= REQUIRED TASK =
Set down exactly the lines in the records below that run from the line with "import math" to the line with "radians(degrees), 0.01, 5000", inclusive, and nothing more.

= DATA PROVIDED =
-*-*-
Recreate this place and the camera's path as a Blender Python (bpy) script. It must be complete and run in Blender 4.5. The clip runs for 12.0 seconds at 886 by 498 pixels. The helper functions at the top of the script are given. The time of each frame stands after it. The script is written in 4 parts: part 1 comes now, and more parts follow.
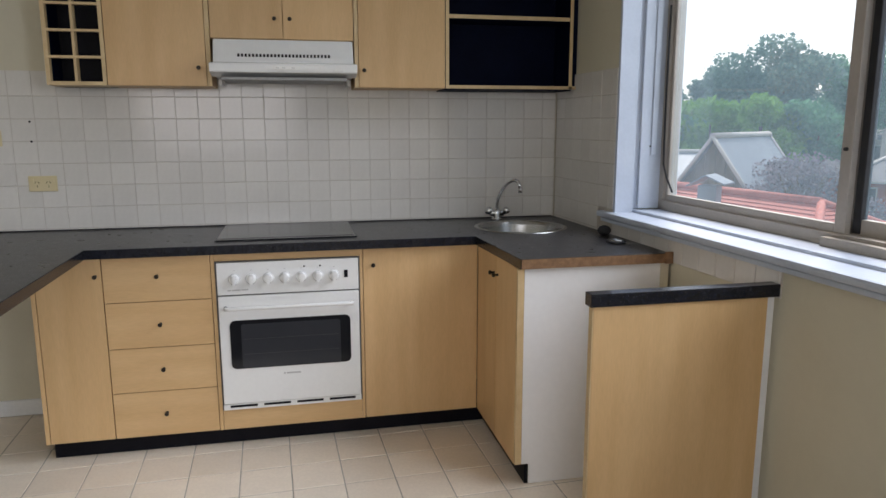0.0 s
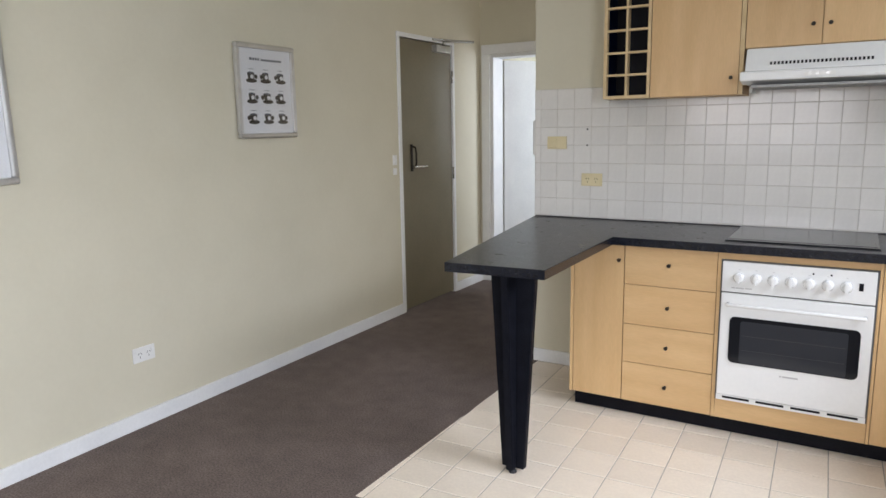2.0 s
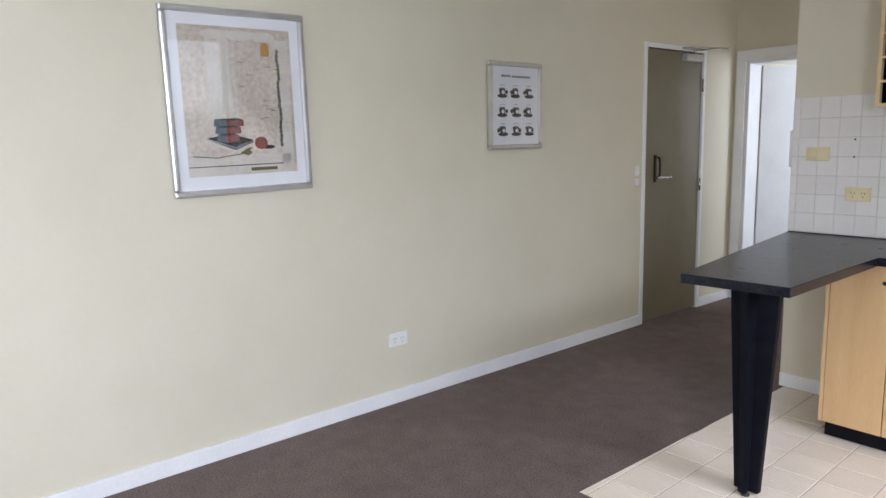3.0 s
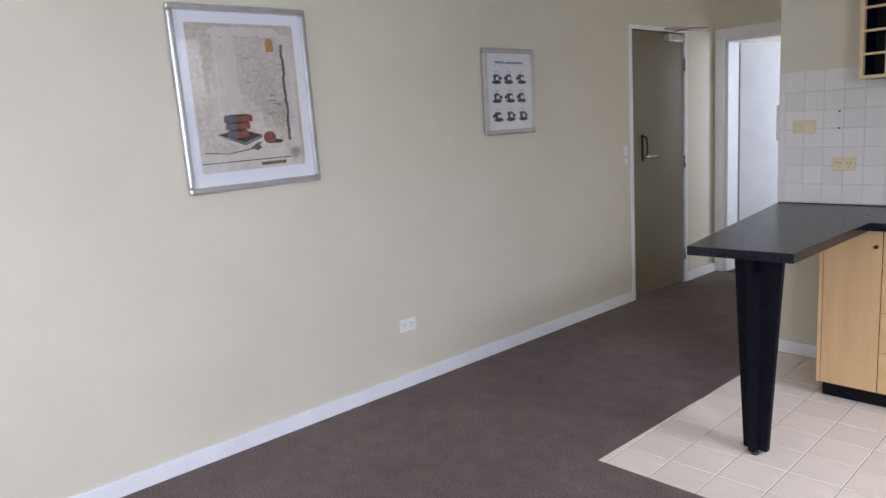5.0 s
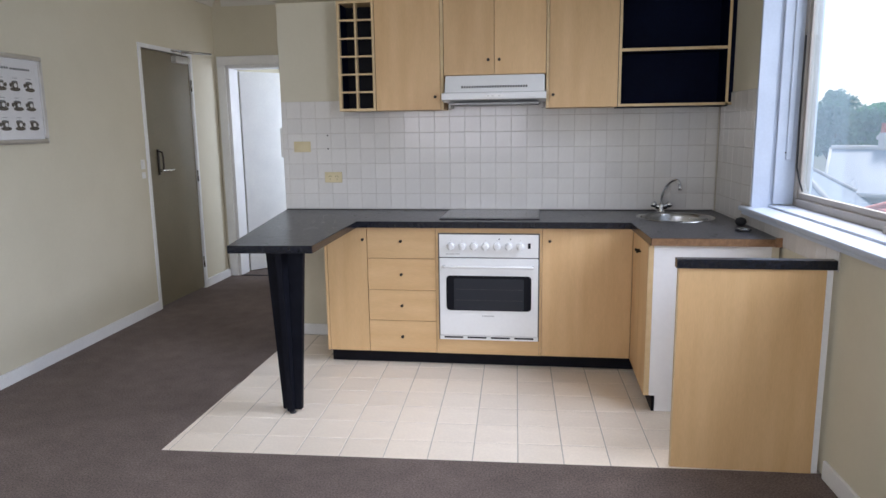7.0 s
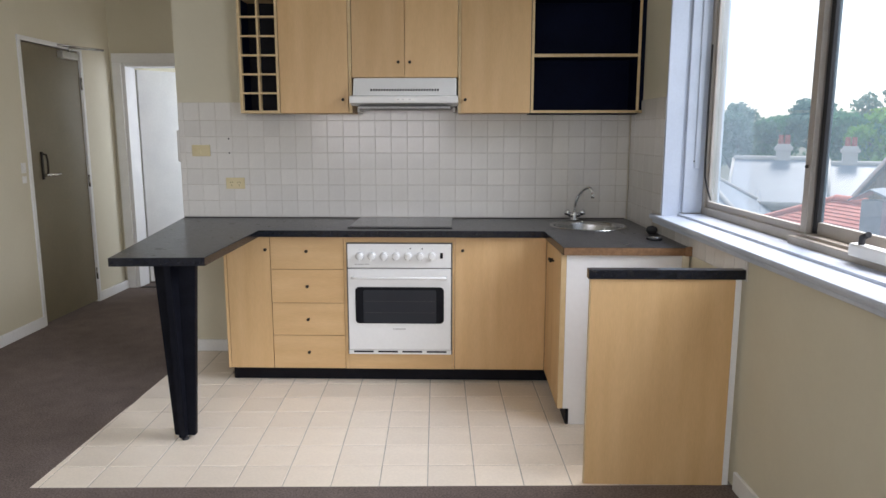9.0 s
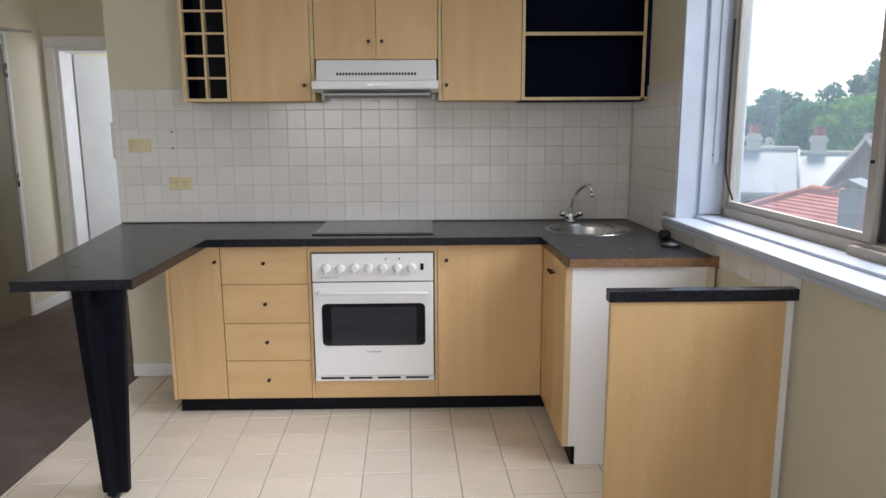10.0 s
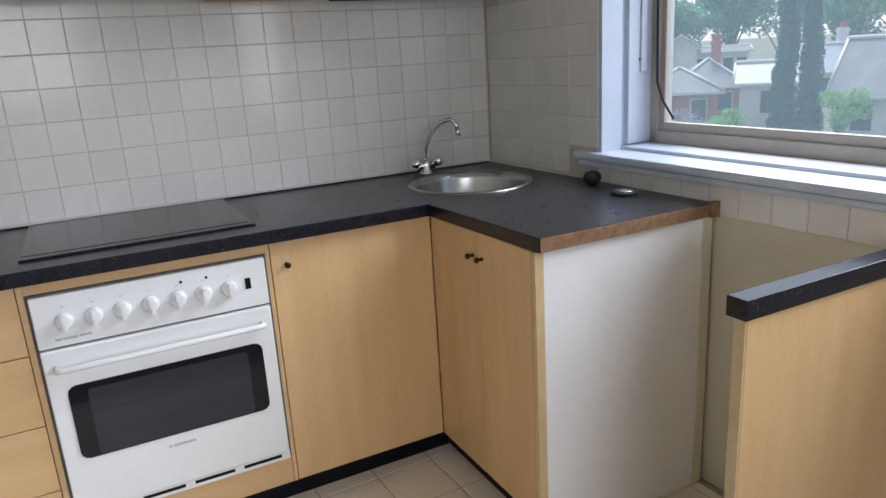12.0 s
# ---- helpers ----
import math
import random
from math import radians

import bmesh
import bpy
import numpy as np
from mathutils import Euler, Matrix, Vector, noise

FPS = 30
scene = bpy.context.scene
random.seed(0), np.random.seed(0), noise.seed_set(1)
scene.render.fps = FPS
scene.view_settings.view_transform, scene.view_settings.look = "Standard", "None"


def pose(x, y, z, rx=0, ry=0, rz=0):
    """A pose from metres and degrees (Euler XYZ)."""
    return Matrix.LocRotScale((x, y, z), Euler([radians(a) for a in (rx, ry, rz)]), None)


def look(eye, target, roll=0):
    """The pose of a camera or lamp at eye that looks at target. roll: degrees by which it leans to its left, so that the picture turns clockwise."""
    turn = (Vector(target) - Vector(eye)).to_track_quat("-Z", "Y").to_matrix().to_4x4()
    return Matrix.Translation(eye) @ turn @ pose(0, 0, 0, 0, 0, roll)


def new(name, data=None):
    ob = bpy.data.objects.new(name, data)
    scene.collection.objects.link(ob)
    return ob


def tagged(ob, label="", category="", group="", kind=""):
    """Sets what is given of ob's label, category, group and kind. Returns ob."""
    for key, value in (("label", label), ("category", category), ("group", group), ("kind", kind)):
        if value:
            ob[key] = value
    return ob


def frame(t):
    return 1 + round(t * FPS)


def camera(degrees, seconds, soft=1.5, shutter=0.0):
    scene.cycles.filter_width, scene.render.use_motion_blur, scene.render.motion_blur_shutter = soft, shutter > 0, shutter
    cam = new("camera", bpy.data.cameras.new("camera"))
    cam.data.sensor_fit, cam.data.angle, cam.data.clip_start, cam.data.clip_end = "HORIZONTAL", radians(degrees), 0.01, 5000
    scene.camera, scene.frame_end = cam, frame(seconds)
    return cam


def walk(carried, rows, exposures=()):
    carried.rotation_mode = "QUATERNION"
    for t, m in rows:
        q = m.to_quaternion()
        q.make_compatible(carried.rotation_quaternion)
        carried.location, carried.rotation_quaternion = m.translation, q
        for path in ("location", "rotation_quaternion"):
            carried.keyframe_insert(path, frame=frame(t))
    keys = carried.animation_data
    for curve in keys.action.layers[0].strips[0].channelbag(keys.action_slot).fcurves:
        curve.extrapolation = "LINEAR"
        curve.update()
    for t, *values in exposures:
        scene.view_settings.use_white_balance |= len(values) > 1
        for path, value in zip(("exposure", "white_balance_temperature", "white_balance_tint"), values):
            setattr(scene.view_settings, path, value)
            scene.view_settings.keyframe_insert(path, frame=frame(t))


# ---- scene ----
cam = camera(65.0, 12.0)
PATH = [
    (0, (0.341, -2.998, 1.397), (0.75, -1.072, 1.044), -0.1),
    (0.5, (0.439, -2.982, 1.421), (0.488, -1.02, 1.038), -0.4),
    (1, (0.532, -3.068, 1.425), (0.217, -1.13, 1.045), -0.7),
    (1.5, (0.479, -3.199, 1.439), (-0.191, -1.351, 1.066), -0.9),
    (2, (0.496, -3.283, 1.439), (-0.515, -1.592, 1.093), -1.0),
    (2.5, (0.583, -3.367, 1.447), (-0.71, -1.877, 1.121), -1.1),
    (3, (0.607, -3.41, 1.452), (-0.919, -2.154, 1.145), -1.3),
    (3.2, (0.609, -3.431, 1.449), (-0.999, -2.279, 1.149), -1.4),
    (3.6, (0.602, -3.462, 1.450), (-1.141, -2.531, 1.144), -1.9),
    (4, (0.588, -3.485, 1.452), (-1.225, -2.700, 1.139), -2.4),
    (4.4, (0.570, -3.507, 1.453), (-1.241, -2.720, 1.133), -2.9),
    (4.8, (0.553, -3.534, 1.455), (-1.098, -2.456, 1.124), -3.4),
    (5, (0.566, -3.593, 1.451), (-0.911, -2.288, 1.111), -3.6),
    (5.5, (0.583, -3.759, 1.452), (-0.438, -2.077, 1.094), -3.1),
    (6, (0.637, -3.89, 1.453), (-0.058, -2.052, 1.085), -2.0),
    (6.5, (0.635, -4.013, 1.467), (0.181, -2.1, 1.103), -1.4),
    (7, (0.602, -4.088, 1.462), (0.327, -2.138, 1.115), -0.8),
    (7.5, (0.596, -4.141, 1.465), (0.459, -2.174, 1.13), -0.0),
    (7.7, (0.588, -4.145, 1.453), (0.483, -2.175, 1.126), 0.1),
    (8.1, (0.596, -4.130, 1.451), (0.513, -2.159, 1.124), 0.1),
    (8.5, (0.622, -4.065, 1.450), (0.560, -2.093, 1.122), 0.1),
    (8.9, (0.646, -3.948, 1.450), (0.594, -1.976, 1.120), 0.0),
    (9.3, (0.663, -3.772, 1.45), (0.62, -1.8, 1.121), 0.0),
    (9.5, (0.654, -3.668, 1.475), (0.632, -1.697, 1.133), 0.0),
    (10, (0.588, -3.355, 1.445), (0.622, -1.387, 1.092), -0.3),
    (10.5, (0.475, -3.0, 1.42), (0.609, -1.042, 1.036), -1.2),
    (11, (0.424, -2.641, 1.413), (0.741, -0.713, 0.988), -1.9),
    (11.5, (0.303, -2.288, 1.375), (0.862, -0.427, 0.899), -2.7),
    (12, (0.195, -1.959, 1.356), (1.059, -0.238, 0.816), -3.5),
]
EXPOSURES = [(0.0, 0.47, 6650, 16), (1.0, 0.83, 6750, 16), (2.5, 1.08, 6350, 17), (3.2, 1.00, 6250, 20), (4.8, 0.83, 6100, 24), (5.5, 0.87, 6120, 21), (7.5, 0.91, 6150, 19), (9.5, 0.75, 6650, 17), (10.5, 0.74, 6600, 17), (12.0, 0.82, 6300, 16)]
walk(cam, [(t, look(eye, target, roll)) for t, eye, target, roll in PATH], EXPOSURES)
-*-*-
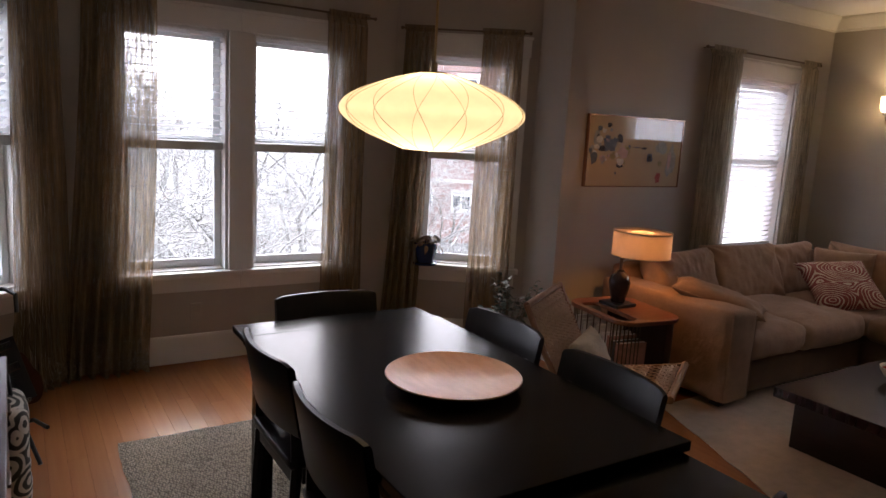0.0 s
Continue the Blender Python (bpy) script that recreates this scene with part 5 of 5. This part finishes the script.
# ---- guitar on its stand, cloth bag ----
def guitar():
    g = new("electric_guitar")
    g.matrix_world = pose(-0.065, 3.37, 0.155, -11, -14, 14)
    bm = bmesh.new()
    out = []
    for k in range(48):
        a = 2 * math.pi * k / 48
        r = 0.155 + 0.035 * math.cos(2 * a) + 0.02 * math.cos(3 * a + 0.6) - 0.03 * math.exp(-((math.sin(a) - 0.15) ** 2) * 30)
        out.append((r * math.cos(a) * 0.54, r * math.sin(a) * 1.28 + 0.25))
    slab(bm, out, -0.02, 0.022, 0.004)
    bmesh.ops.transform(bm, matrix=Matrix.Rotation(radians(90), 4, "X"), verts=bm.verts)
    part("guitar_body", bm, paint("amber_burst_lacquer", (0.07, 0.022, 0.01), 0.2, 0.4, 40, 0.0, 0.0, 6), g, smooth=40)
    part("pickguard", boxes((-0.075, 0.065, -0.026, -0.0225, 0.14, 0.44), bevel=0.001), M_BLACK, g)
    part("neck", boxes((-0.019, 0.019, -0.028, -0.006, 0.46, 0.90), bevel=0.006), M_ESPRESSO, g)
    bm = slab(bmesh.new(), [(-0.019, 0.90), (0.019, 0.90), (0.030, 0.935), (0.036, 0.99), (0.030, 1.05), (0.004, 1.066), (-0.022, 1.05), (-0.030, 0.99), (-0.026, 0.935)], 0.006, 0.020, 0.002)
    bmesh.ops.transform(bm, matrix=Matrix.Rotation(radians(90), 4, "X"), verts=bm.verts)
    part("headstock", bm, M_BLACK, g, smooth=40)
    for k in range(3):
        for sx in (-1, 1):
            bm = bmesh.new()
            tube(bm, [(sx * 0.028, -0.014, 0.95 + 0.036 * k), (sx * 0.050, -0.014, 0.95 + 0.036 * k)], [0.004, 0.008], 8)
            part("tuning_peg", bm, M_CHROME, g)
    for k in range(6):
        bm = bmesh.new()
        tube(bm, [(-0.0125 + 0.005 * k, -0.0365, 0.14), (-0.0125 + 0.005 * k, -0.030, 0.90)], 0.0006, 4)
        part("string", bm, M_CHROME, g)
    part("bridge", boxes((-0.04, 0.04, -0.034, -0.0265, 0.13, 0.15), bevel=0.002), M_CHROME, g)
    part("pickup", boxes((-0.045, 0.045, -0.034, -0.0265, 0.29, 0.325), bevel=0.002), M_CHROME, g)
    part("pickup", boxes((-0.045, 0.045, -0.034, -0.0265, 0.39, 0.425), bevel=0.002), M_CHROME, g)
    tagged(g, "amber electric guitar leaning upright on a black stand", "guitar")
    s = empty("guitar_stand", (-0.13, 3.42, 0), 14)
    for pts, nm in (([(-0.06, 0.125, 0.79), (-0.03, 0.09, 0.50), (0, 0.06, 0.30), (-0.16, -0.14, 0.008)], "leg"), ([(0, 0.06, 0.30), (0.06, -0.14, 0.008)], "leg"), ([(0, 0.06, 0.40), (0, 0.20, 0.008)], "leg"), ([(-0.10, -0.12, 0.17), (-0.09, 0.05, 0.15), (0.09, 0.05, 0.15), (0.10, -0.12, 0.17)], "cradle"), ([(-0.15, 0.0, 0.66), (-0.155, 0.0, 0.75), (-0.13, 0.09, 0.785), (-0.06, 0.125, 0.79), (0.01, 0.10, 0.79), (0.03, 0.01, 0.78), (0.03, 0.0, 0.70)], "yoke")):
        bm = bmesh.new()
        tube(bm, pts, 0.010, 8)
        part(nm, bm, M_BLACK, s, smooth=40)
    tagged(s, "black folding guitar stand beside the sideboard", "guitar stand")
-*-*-
= CORRECT RESPONSE =
import math
import random
from math import radians

import bmesh
import bpy
import numpy as np
from mathutils import Euler, Matrix, Vector, noise

FPS = 30
scene = bpy.context.scene
random.seed(0), np.random.seed(0), noise.seed_set(1)
scene.render.fps = FPS
scene.view_settings.view_transform, scene.view_settings.look = "Standard", "None"


def pose(x, y, z, rx=0, ry=0, rz=0):
    """A pose from metres and degrees (Euler XYZ)."""
    return Matrix.LocRotScale((x, y, z), Euler([radians(a) for a in (rx, ry, rz)]), None)


def look(eye, target, roll=0):
    """The pose of a camera or lamp at eye that looks at target. roll: degrees by which it leans to its left, so that the picture turns clockwise."""
    turn = (Vector(target) - Vector(eye)).to_track_quat("-Z", "Y").to_matrix().to_4x4()
    return Matrix.Translation(eye) @ turn @ pose(0, 0, 0, 0, 0, roll)


def new(name, data=None):
    ob = bpy.data.objects.new(name, data)
    scene.collection.objects.link(ob)
    return ob


def tagged(ob, label="", category="", group="", kind=""):
    """Sets what is given of ob's label, category, group and kind. Returns ob."""
    for key, value in (("label", label), ("category", category), ("group", group), ("kind", kind)):
        if value:
            ob[key] = value
    return ob


def frame(t):
    return 1 + round(t * FPS)


def camera(degrees, seconds, soft=1.5, shutter=0.0):
    scene.cycles.filter_width, scene.render.use_motion_blur, scene.render.motion_blur_shutter = soft, shutter > 0, shutter
    cam = new("camera", bpy.data.cameras.new("camera"))
    cam.data.sensor_fit, cam.data.angle, cam.data.clip_start, cam.data.clip_end = "HORIZONTAL", radians(degrees), 0.01, 5000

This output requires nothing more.